Was he happy about that state of affairs? I asked. He said, “No, but we don’t want just any management team. We want one that believes in us as strongly as we believe in ourselves.”

The uptempo opening song, Praise Him (I lick a chalice an ah praise him), set the tone for the concert as a whole. Most of the songs were lively reggae numbers.

Two of them were given a touching context. Armond said that during the 1980s, the band used Jimmy Cliff’s Trapped as “a bullet against South Africa’s apartheid regime”. He introduced the second with the observation, “The real songs are the ones that come from your experience; they are the ones that touch the heart. This is a personal song for me.”

His tone soaked with sincerity, he moved into the opening line, “ Woke up this morning to find you gone.” Near the end of the song, apparently overcome with emotion, he paused for a long while before delivering the final line, “I still love you.” The audience cheered.

Among other well-received songs were Dennis Brown’s Have you Ever Been in Love, Jones’ humorous I Think I Love you Better With Stew Peas in Yuh Pot, Cyan Rub Cyan Dub Cyan Wine and Reggae Rock Tek Over The World.
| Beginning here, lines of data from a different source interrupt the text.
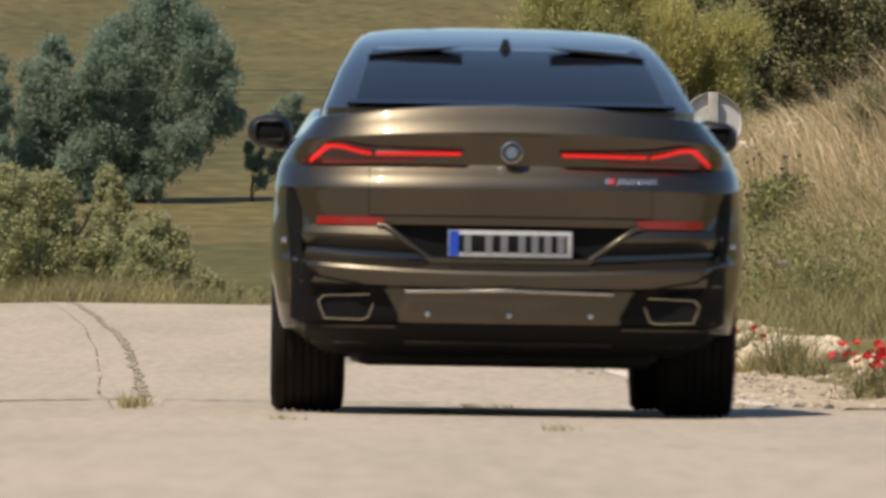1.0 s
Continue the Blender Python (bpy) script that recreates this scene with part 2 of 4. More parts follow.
def blades(feet, height, width, rng, lean=0.35, spread=0.45, toward=(0, 0)):
    """Grass blades: a broad foot, a bent middle and a point."""
    n = len(feet)
    a = rng.uniform(0, 2 * np.pi, n)
    side = np.stack([np.cos(a), np.sin(a), np.zeros(n)], 1)
    out = np.stack([rng.normal(size=n) * lean + toward[0], rng.normal(size=n) * lean + toward[1], np.ones(n)], 1)
    h = (height * rng.uniform(1 - spread, 1 + spread, n))[:, None]
    mid = feet + out * h * [.35, .35, .55]
    tip = feet + out * h * [1, 1, .95]
    w = width * rng.uniform(.6, 1.3, (n, 1)) / 2
    v = np.stack([feet - side * w, feet + side * w, mid + side * w * .8, mid - side * w * .8, tip], 1).reshape(-1, 3)
    i = np.arange(n)[:, None] * 5
    f = [tuple(q) for q in (i + [0, 1, 2, 3])] + [tuple(q) for q in (i + [3, 2, 4])]
    return v, f


def cloud(blobs, count, rng, inner=0.35):
    """Points in a crown made of blobs (x, y, z, radius), thicker towards their skins, in small clumps."""
    blobs = list(blobs)
    for x, y, z, r in list(blobs):
        for _ in range(4):
            d = rng.normal(size=3)
            d /= np.linalg.norm(d)
            blobs.append((x + d[0] * r * .85, y + d[1] * r * .85, z + abs(d[2]) * r * .85, r * rng.uniform(.28, .5)))
    w = np.array([b[3] ** 2 for b in blobs])
    pick = rng.choice(len(blobs), size=max(1, count // 6), p=w / w.sum())
    b = np.array(blobs, float)[pick]
    d = rng.normal(size=(len(pick), 3))
    d /= np.linalg.norm(d, axis=1)[:, None]
    c = b[:, :3] + d * (b[:, 3:4] * (inner + (1.08 - inner) * rng.uniform(0, 1, (len(pick), 1)) ** .6))
    c = np.repeat(c, 6, 0)
    return c + rng.normal(size=c.shape) * (np.repeat(b[:, 3:4], 6, 0) * .13)


def foliage(blobs, count, length, width, rng, sub=16, fine=(.22, .50), loose=1.0, lift=.35, stretch=1.0):
    """Leaves in many small loose clumps about a crown's blobs (x, y, z, radius), faced roughly outward."""
    clumps = []
    for x, y, z, r in blobs:
        clumps.append((x, y, z, r * .75))
        for _ in range(sub):
            d = rng.normal(size=3)
            d *= rng.uniform(.55, 1.08) / np.linalg.norm(d)
            clumps.append((x + d[0] * r, y + d[1] * r, z + d[2] * r, r * rng.uniform(*fine)))
    c = np.array(clumps, float)
    w = c[:, 3] ** 1.4
    c = c[rng.choice(len(c), size=count, p=w / w.sum())]
    d = rng.normal(size=(count, 3)) * .52
    p = c[:, :3] + d * c[:, 3:4] * [1, 1, stretch]
    n = d / np.linalg.norm(d, axis=1)[:, None] + rng.normal(size=(count, 3)) * loose
    n[:, 2] += lift
    n /= np.linalg.norm(n, axis=1)[:, None]
    t = np.cross(n, rng.normal(size=(count, 3)))
    t /= np.linalg.norm(t, axis=1)[:, None]
    b = np.cross(n, t)
    k = rng.uniform(.6, 1.4, (count, 1))
    L, W = length * k / 2, width * k / 2
    v = np.stack([p - t * L, p + b * W + n * W * .3, p + t * L, p - b * W + n * W * .3], 1).reshape(-1, 3)
    i = np.arange(count)[:, None] * 4
    return v, np.concatenate([i + [0, 1, 2], i + [0, 2, 3]])


# ---- the setting ----
def grid_mesh(name, xs, ys, height, mat):
    verts = [(x, y, height(x, y)) for y in ys for x in xs]
    nx = len(xs)
    faces = [(j * nx + i, j * nx + i + 1, (j + 1) * nx + i + 1, (j + 1) * nx + i) for j in range(len(ys) - 1) for i in range(nx - 1)]
    return mesh_from(name, verts, faces, mat, True)


def make_ground():
    """One sheet to the horizon; it dips a little under the road. Unseen hills behind and to the left are added."""
    def height(x, y):
        # out-of-view rises, added so the car's upright panels reflect dark ground, not sky
        z = ground_z(x, y) + 0.24 * min(400.0, max(0.0, -40.0 - y)) + 0.28 * min(300.0, max(0.0, -90.0 - x)) * (1 - step(200, 600, y)) * step(-400, -40, y)
        if y < 215:
            yy = max(0.0, y)
            u = x - line_x(yy)
            if -6.6 < u < 0.45 or y < 47:
                z -= 0.05
        return z
    xs = [-3000, -1500, -700, -390, -180, -90, -60, -40, -28, -20, -15, -12] + list(np.arange(-10, 9.01, .25)) + \
         [10, 11.5, 13, 15, 18, 22, 28, 36, 48, 65, 100, 180, 350, 700, 1500, 3000]
    ys = [-2500, -1000, -440, -150, -60, -40, -20, -8] + list(np.arange(0, 200, 1.0)) + list(np.arange(200, 420, 5.0)) + list(np.arange(420, 900, 15.0)) + \
         list(np.arange(900, 2000, 60.0)) + [2300, 2800, 3400, 4400]
    me = grid_mesh("ground", xs, ys, height, VERGE_SOIL)
    me.materials.append(FIELD_GRASS)
    me.materials.append(MEADOW)
    for p in me.polygons:
        if p.center.y > 176:
            p.material_index = 1 if p.center.y > 430 else 2
        # the added hill behind the camera is covered in dark meadow green
        elif p.center.y < -45:
            p.material_index = 2
    tagged(new("ground", me), "rolling ground with a ripening grass field on the far slope", "ground", kind="structure")


def make_road():
    verts, faces = [], []
    stations = list(np.arange(-14, 212, 1.0))
    across = 26
    for y in stations:
        yy = max(0.0, y)
        wide = 1 - step(38.0, 48.0, yy)
        right = line_x(yy) + 0.16 + 0.02 * math.sin(y * 1.7) + 7.0 * wide
        left = lane_x(yy) - 4.75
        for i in range(across + 1):
            x = left + (right - left) * i / across
            z = road_z(min(x, line_x(yy) + 3), yy)
            verts.append((x, y, z))
    n = across + 1
    faces = [(j * n + i, j * n + i + 1, (j + 1) * n + i + 1, (j + 1) * n + i) for j in range(len(stations) - 1) for i in range(across)]
    me = mesh_from("road", verts, faces, ASPHALT, True)
    ob = tagged(new("road", me), "weathered pale asphalt country road over a crest", "road", kind="structure")
    return ob


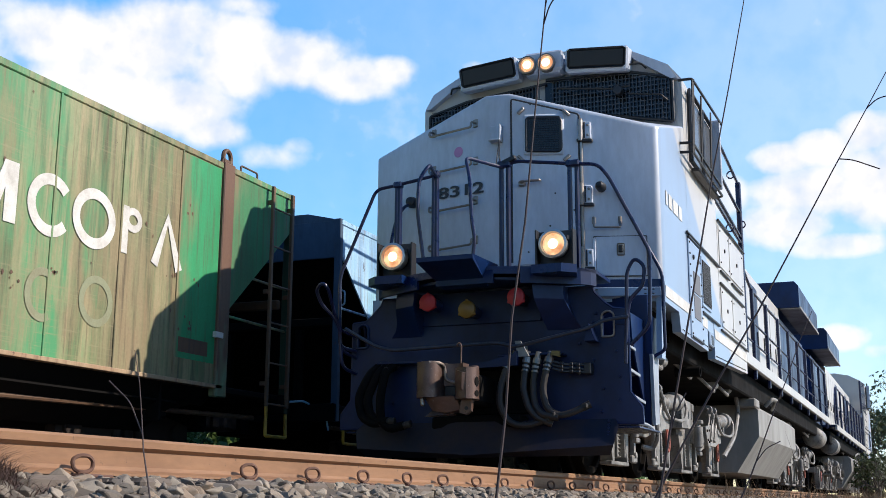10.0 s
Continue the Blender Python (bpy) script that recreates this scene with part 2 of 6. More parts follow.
def livery():
    """Pale blue ahead of a slanting edge, white behind it, as the body side is painted."""
    m, nt, b = tree_of("two_tone_body_enamel")
    co = nt.nodes.new("ShaderNodeTexCoord").outputs["Object"]
    sep = nt.nodes.new("ShaderNodeSeparateXYZ")
    nt.links.new(co, sep.inputs[0])
    f = nt.nodes.new("ShaderNodeMath")
    f.operation = "MULTIPLY_ADD"
    f.inputs[1].default_value = 0.63
    nt.links.new(sep.outputs[1], f.inputs[0])
    nt.links.new(sep.outputs[2], f.inputs[2])
    edge = nt.nodes.new("ShaderNodeMapRange")
    edge.inputs[1].default_value, edge.inputs[2].default_value = 5.07, 5.17
    nt.links.new(f.outputs[0], edge.inputs[0])
    broad = noise_of(nt, co, 1.1, 6, 0.65, (1, 1, 0.4))
    col = mix_of(nt, edge.outputs[0], (0.255, 0.35, 0.48), (0.47, 0.462, 0.44))
    col = mix_of(nt, ramp_of(nt, broad, [(0.45, 0.0), (0.75, 0.35)]), col, (0.22, 0.225, 0.24))
    nt.links.new(col, b.inputs["Base Color"])
    b.inputs["Roughness"].default_value = 0.36
    bump_of(nt, b, noise_of(nt, co, 2.5, 3, 0.5), 0.05, 0.01)
    return m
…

Saying she hoped the audience enjoyed themselves at the BOJ’s last lunchhour show for last year, the emcee assured the patrons that this year’s shows will be “even better”. She was referring to the bank’s free, monthly, last-Friday shows which were started some 30 years ago by the BOJ’s first Jamaican governor, G. Arthur Brown. There was a 10-year-long break in the series between 1997 and 2007.